19 aprile 2024
Aggiornato 07:30
La crisi dei debiti sovrani

I «Draghi ribelli» a Napolitano: Presidente, non segua la BCE

Mercoledì sit in a Bankitalia e lettera pubblica al Capo dello Stato: la crisi la devono pagare coloro che l'hanno prodotta

ROMA - La crisi economica che sta investendo le economie occidentali e in particolare l'eurozona non si risolve con le politiche di austerity dettate dalla Bce. Invece del pareggio di bilancio da inserire nella Costituzione, bisognerebbe parlare di «welfare universale e reddito di cittadinanza». E ancora: non si esce dalla crisi «togliendo i diritti a chi li aveva conquistati, i genitori», bensì «riconoscendo diritti a chi non li ha, i figli, e per far questo ci vogliono risorse, altrimenti le parole girano a vuoto». E' questo il senso della lettera pubblica che mercoledì prossimo i movimenti facenti capo alla neonata sigla «Draghi ribelli» vorrebbero recapitare al presidente della Repubblica Giorgio Napolitano, in occasione della sua visita mercoledì in Bankitalia per la conferenza sul tema L'Italia e l'economia globale. 1861-2011. «Con troppa solerzia, caro presidente, l'abbiamo vista affidarsi alle letterine di Trichet e Draghi», scrivono nella missiva facendo riferimento alle «lettere private» arrivate quest'estate al governo italiano dalla Bce.

Il messaggio per il capo dello Stato è che la crisi devono pagarla «coloro che l'hanno prodotta», principio basilare per qualsiasi aspirazione a costruire una «terza Repubblica» dopo quella 'berlusconiana'. Come? La ricetta suggerita è: «tassazione delle rendite finanziarie, delle transazioni, dei patrimoni mobiliari e immobiliari». La lettera insomma è un invito a «riflettere» e - insieme - l'annuncio che lo spirito delle mobilitazioni internazionali - dagli indignados spagnoli alle migliaia che occupano le strade vicine a Wall Street a New York - è arrivato anche in Italia. E quella che comincia oggi sarà una settimana cruciale.

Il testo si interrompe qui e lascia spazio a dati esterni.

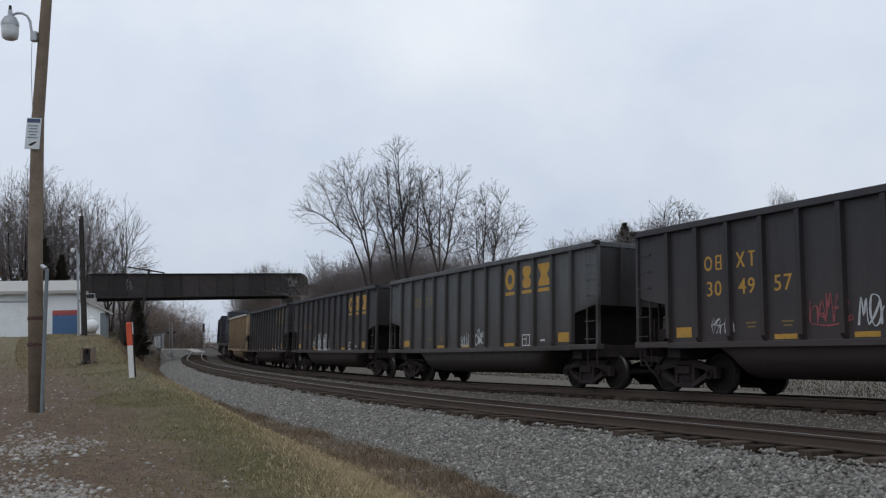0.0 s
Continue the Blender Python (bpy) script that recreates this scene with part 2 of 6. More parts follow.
SOOT = [((7.0, 0, 2.0), (1.0, 90, 0.33)), ((-7.0, 0, 2.0), (1.0, 90, 0.33)), ((-7.3, 0.3, 2.45), (0.5, 0.95, 0.75)), ((7.3, 0.3, 2.45), (0.5, 0.95, 0.75)), ((-5.0, 0, 0.7), (1.75, 90, 0.7)), ((5.4, 0, 0.7), (1.2, 90, 0.5))]
MAT = {
    "black": streaked("sooty_black_paint", (0.0240, 0.0222, 0.0272), (0.037, 0.033, 0.037), (0.0160, 0.0138, 0.0160)),
    "grey": streaked("faded_grey_paint", (0.067, 0.070, 0.074), (0.090, 0.092, 0.092), (0.034, 0.032, 0.030)),
    "blue": streaked("faded_blue_grey_paint", (0.056, 0.068, 0.080), (0.074, 0.083, 0.089), (0.028, 0.029, 0.031)),
    "tan": streaked("weathered_tan_paint", (0.36, 0.275, 0.165), (0.32, 0.235, 0.135), (0.19, 0.12, 0.07), rust=(0.27, 0.185, 0.11)),
    "cream": streaked("weathered_cream_paint", (0.46, 0.415, 0.335), (0.41, 0.36, 0.28), (0.21, 0.165, 0.115), rust=(0.30, 0.235, 0.16)),
    "buff": streaked("grimy_buff_paint", (0.385, 0.335, 0.25), (0.33, 0.275, 0.195), (0.19, 0.145, 0.095), rust=(0.25, 0.185, 0.12)),
    "navy": streaked("dark_blue_engine_paint", (0.020, 0.024, 0.036), (0.03, 0.032, 0.04), (0.015, 0.015, 0.018)),
    "pale_chord": surface("worn_pale_chord", (0.47, 0.44, 0.39), (0.36, 0.32, 0.27), 1.5, 0.7, 0.7, 0, 0.05, 30, third=(0.27, 0.21, 0.15)),
    "ochre": surface("rust_tinged_yellow_paint", (0.42, 0.265, 0.055), (0.34, 0.18, 0.06), 0.8, 0.7, 0.6, 0, 0.02, 30),
    "under": surface("grimy_running_gear", (0.028, 0.023, 0.023), (0.046, 0.036, 0.033), 1.2, 0.7, 0.92, 0, 0.2, 40),
    "soot": surface("soot", (0.034, 0.030, 0.028), (0.048, 0.042, 0.038), 1.5, 0.6, 0.95),
    "wheel": surface("dark_wheel_steel", (0.015, 0.013, 0.012), (0.030, 0.023, 0.019), 0.6, 0.6, 0.75, 0.0),
    "shine": surface("polished_tread", (0.20, 0.19, 0.18), (0.10, 0.09, 0.085), 0.3, 0.7, 0.42, 0.8, 0.02),
    "yellow": surface("safety_yellow_paint", (0.45, 0.25, 0.030), (0.33, 0.185, 0.035), 0.8, 0.7, 0.6, 0, 0.02, 30),
    "faint": surface("faded_yellow_paint", (0.22, 0.145, 0.035), (0.15, 0.105, 0.04), 0.5, 0.7, 0.7, 0, 0.02, 30),
    "ink": surface("black_stencil_paint", (0.02, 0.02, 0.02), (0.06, 0.055, 0.05), 0.6, 0.4, 0.7, 0, 0.02),
    "white": surface("white_stencil_paint", (0.62, 0.62, 0.60), (0.45, 0.45, 0.44), 0.4, 0.6, 0.7, 0, 0.02),
    "spray": surface("white_spray_paint", (0.50, 0.52, 0.53), (0.30, 0.31, 0.32), 0.4, 0.7, 0.7, 0, 0.02),
    "spray_pale": surface("pale_yellow_spray_paint", (0.50, 0.48, 0.39), (0.40, 0.385, 0.32), 0.4, 0.6, 0.7, 0, 0.02),
    "spray_green": surface("green_spray_paint", (0.25, 0.50, 0.16), (0.2, 0.38, 0.12), 0.4, 0.5, 0.7, 0, 0.02),
    "spray_sage": surface("dull_sage_spray_paint", (0.17, 0.20, 0.13), (0.11, 0.14, 0.10), 0.4, 0.6, 0.7, 0, 0.02),
    "spray_teal": surface("teal_spray_paint", (0.16, 0.42, 0.38), (0.12, 0.3, 0.28), 0.4, 0.5, 0.7, 0, 0.02),
    "spray_blue": surface("blue_spray_paint", (0.12, 0.24, 0.45), (0.2, 0.32, 0.5), 0.5, 0.6, 0.7, 0, 0.02),
    "spray_red": surface("red_spray_paint", (0.30, 0.07, 0.08), (0.2, 0.06, 0.06), 0.4, 0.6, 0.7, 0, 0.02),
    "spray_dark": surface("dark_marker", (0.028, 0.027, 0.027), (0.06, 0.055, 0.05), 0.4, 0.5, 0.8, 0, 0.02),
    "primer": surface("bare_primer_where_paint_peeled", (0.52, 0.50, 0.47), (0.38, 0.36, 0.33), 0.6, 0.6, 0.8, 0, 0.05, 25),
    "rail_side": surface("rusty_rail_side", (0.060, 0.042, 0.032), (0.085, 0.058, 0.042), 2.0, 0.6, 0.8, 0.2, 0.1),
    "rail_head": surface("worn_rail_head", (0.20, 0.185, 0.175), (0.13, 0.11, 0.10), 3.0, 0.7, 0.42, 0.8, 0.02),
    "tie": surface("creosoted_wooden_tie", (0.045, 0.034, 0.027), (0.085, 0.066, 0.052), 0.7, 0.7, 0.9, 0, 0.4, 25, per_thing=0.35),
    "ballast": surface("crushed_stone_bed", (0.105, 0.093, 0.081), (0.065, 0.056, 0.048), 3.0, 0.7, 0.95, 0, 0.9, 26),
    # bed under the slope's clean stones, coloured dark as the shade in their gaps
    "gap_shade_ballast": surface("gap_shade_stone_slope", (0.095, 0.088, 0.078), (0.05, 0.045, 0.04), 0.8, 0.8, 0.95, 0, 1.0, 22),
    "asphalt": surface("worn_asphalt", (0.16, 0.155, 0.15), (0.11, 0.105, 0.10), 3, 0.6, 0.9, 0, 0.3),
    "concrete": surface("stained_concrete", (0.36, 0.345, 0.32), (0.24, 0.225, 0.20), 2, 0.7, 0.9, 0, 0.2),
    "girder": surface("rusted_dark_girder_paint", (0.026, 0.023, 0.028), (0.042, 0.033, 0.028), 2.2, 1.0, 0.85, 0, 0.2, 20, third=(0.058, 0.042, 0.026), per_thing=0.35),
    "pole": surface("weathered_pole_wood", (0.20, 0.155, 0.115), (0.13, 0.098, 0.072), 1.0, 0.7, 0.9, 0, 0.4, 30),
    "pole_dark": surface("dark_pole_wood", (0.022, 0.018, 0.016), (0.042, 0.033, 0.028), 1.0, 0.7, 0.9, 0, 0.3, 30),
    "siding": surface("white_painted_siding", (0.76, 0.79, 0.80), (0.66, 0.69, 0.70), 3, 0.6, 0.6, 0, 0.05, 20),
    "roofing": surface("pale_metal_roof", (0.38, 0.365, 0.335), (0.32, 0.305, 0.28), 3, 0.6, 0.5, 0.2, 0.05, 20),
    "door_blue": surface("blue_painted_panel", (0.055, 0.13, 0.27), (0.07, 0.15, 0.28), 2, 0.5, 0.5, 0, 0.04),
    "door_red": surface("red_painted_band", (0.36, 0.07, 0.07), (0.30, 0.07, 0.06), 2, 0.5, 0.5, 0, 0.04),
    "tank": surface("white_tank_enamel", (0.70, 0.70, 0.69), (0.6, 0.6, 0.58), 1, 0.5, 0.35, 0, 0.03),
    "galv": surface("galvanised_steel", (0.38, 0.40, 0.42), (0.30, 0.31, 0.33), 0.6, 0.6, 0.45, 0.6, 0.03),
    "lamp_glass": surface("cloudy_lamp_glass", (0.62, 0.65, 0.66), (0.5, 0.53, 0.55), 0.3, 0.5, 0.2, 0, 0.02),
    "conduit": surface("faded_blue_grey_pipe", (0.165, 0.19, 0.21), (0.125, 0.14, 0.15), 0.8, 0.6, 0.5, 0.1, 0.03),
    "orange": surface("faded_orange_plastic", (0.60, 0.085, 0.030), (0.48, 0.075, 0.03), 0.5, 0.5, 0.5, 0, 0.03),
    "post_white": surface("white_plastic_post", (0.66, 0.66, 0.64), (0.52, 0.52, 0.5), 0.5, 0.5, 0.5, 0, 0.03),
    "sign_blue": surface("blue_sign_band", (0.035, 0.06, 0.15), (0.05, 0.08, 0.16), 0.3, 0.5, 0.5, 0, 0.02),
    "sign_grey": surface("dim_sign_print", (0.18, 0.22, 0.27), (0.24, 0.27, 0.31), 0.3, 0.5, 0.6, 0, 0.02),
    "sign_white": surface("white_sign_face", (0.62, 0.66, 0.68), (0.52, 0.56, 0.58), 0.3, 0.5, 0.5, 0, 0.02),
    "rust": surface("rust_red_band", (0.070, 0.030, 0.024), (0.05, 0.026, 0.022), 0.2, 0.5, 0.8, 0, 0.05),
    "bark": surface("grey_brown_bark", (0.046, 0.038, 0.034), (0.032, 0.027, 0.025), 1.5, 0.7, 0.95, 0, 0.3, 30, per_thing=0.2),
    "twig": surface("bare_winter_twigs", (0.052, 0.042, 0.038), (0.040, 0.032, 0.030), 4, 0.7, 0.95, 0, 0, 30, per_thing=0.2),
    "scrub_twig": surface("grey_brown_scrub_twigs", (0.175, 0.150, 0.142), (0.135, 0.114, 0.108), 4, 0.7, 0.95, 0, 0, 30, per_thing=0.2),
    "brush": surface("brown_winter_brush", (0.26, 0.20, 0.16), (0.19, 0.148, 0.12), 3, 0.7, 0.95, 0, 0, 30, per_thing=0.2),
    "cedar": surface("dark_cedar_green", (0.058, 0.056, 0.042), (0.080, 0.066, 0.050), 1, 0.7, 0.9, 0, 0, 30, per_thing=0.2),
    "worn_chord": surface("black_paint_worn_to_primer", (0.026, 0.025, 0.025), (0.06, 0.055, 0.05), 2.0, 0.6, 0.7, 0, 0.05, 45, third=(0.42, 0.40, 0.38), spots=((0.40, 0.38, 0.36), 2.2)),
    # posts darker than the sheets: grime, plus the shade along their edges as colour
    "cream_post": streaked("dirty_shaded_cream_posts", (0.33, 0.29, 0.225), (0.23, 0.185, 0.135), (0.09, 0.06, 0.04)),
    "buff_post": streaked("dirty_shaded_buff_posts", (0.28, 0.235, 0.17), (0.19, 0.145, 0.10), (0.09, 0.06, 0.04)),
    "tan_post": streaked("dirty_shaded_tan_posts", (0.25, 0.175, 0.10), (0.18, 0.115, 0.065), (0.08, 0.045, 0.028)),
    "black_post": streaked("sooty_shaded_black", (0.0165, 0.0145, 0.0165), (0.026, 0.022, 0.022), (0.010, 0.009, 0.010)),
    "grey_post": streaked("faded_shaded_grey_posts", (0.036, 0.036, 0.036), (0.050, 0.046, 0.042), (0.02, 0.018, 0.017)),
    "blue_post": streaked("blue_grey_posts", (0.026, 0.031, 0.038), (0.036, 0.038, 0.042), (0.016, 0.015, 0.016)),
    "dark_end": streaked("sooty_shaded_end", (0.0150, 0.0130, 0.0140), (0.024, 0.020, 0.020), (0.008, 0.007, 0.007)),
    "signal_red": None,
}
lit = bpy.data.materials.new("lit_red_signal_lens")
lit.use_nodes = True
lit.node_tree.nodes["Principled BSDF"].inputs["Base Color"].default_value = (0.5, 0.03, 0.02, 1)
lit.node_tree.nodes["Principled BSDF"].inputs["Emission Color"].default_value = (1, 0.06, 0.03, 1)
lit.node_tree.nodes["Principled BSDF"].inputs["Emission Strength"].default_value = 0.3
MAT["signal_red"] = lit
for key in ("under", "wheel", "soot", "tie", "ballast"):
    MAT[key].node_tree.nodes["Principled BSDF"].inputs["Specular IOR Level"].default_value = 0.15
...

Mercoledì pomeriggio la lettera verrà portata a Napolitano nell'ambito di un sit in convocato per le 16 davanti a Palazzo Koch. E il «Drago» ci sarà, annunciano dal collettivo nato negli ultimi giorni tra Facebook e Twitter. In che forma? Maschere, travestimenti, piccole rappresentazioni in strada per dare l'idea dei 'Draghi ribelli', sigla scelta apposta per giocare col nome del governatore uscente di Bankitalia e presidente designato della Bce, Mario Draghi. In concomitanza con la mobilitazione romana, sono previsti sit in davanti alle sedi di Bankitalia anche a Bologna, Napoli e Milano.

La giornata di mercoledì è in realtà un anticipo delle mobilitazioni previste per sabato prossimo, quando nella capitale arriveranno centinaia di bus da tutta la penisola per quella che è la giornata mondiale dell'indignazione, proclamata da Madrid a New York, passando per Tunisi e Londra. «Il 15 ottobre inizia il 12 ottobre», sottolineano i 'Draghi ribelli' in un loro comunicato che esorta: «Occupiamo Banca d'Italia», come hanno fatto gli americani di Occupy Wall Street o gli spagnoli e le loro acampadas in Plaza del Sol. Certo, non ci sono modelli da esportare. Dopodomani si vedrà con quanti numeri risponde Roma.

Di più certo successo il corteo di sabato, di carattere nazionale: chi si mantiene cauto prevede 100mila presenze. Percorso da piazza Esedra a piazza San Giovanni, partenza alle 14. Due gli striscioni di apertura: People of Europe, Rise up, tradotto in diverse lingue tra cui l'arabo; e poi Cambiamo l'Europa, cambiamo l'Italia. Perchè «resta la vocazione europeista, ma non nel senso monetarista voluto dalla Bce, bensì per cambiare l'Europa e arrivare ad una fiscalità comune, agli eurobond...», spiega Francesco Raparelli di Unicommon, realtà che sta organizzando il 15 ottobre italiano insieme a una miriade di altre sigle, dalla Fiom ai collettivi di studenti e precari, agli artisti che a Roma occupano da mesi il Teatro Valle e l'ex Cinema Palazzo (Sabina Guzzanti, per esempio), fino a partiti come Sel e il resto della sinistra extraparlamentare. Per tutti, la parola d'ordine è 'mobilitazione permanente' contro la crisi. Tra mercoledì e sabato si capirà quale sarà la piega italiana di un concetto ormai internazionale.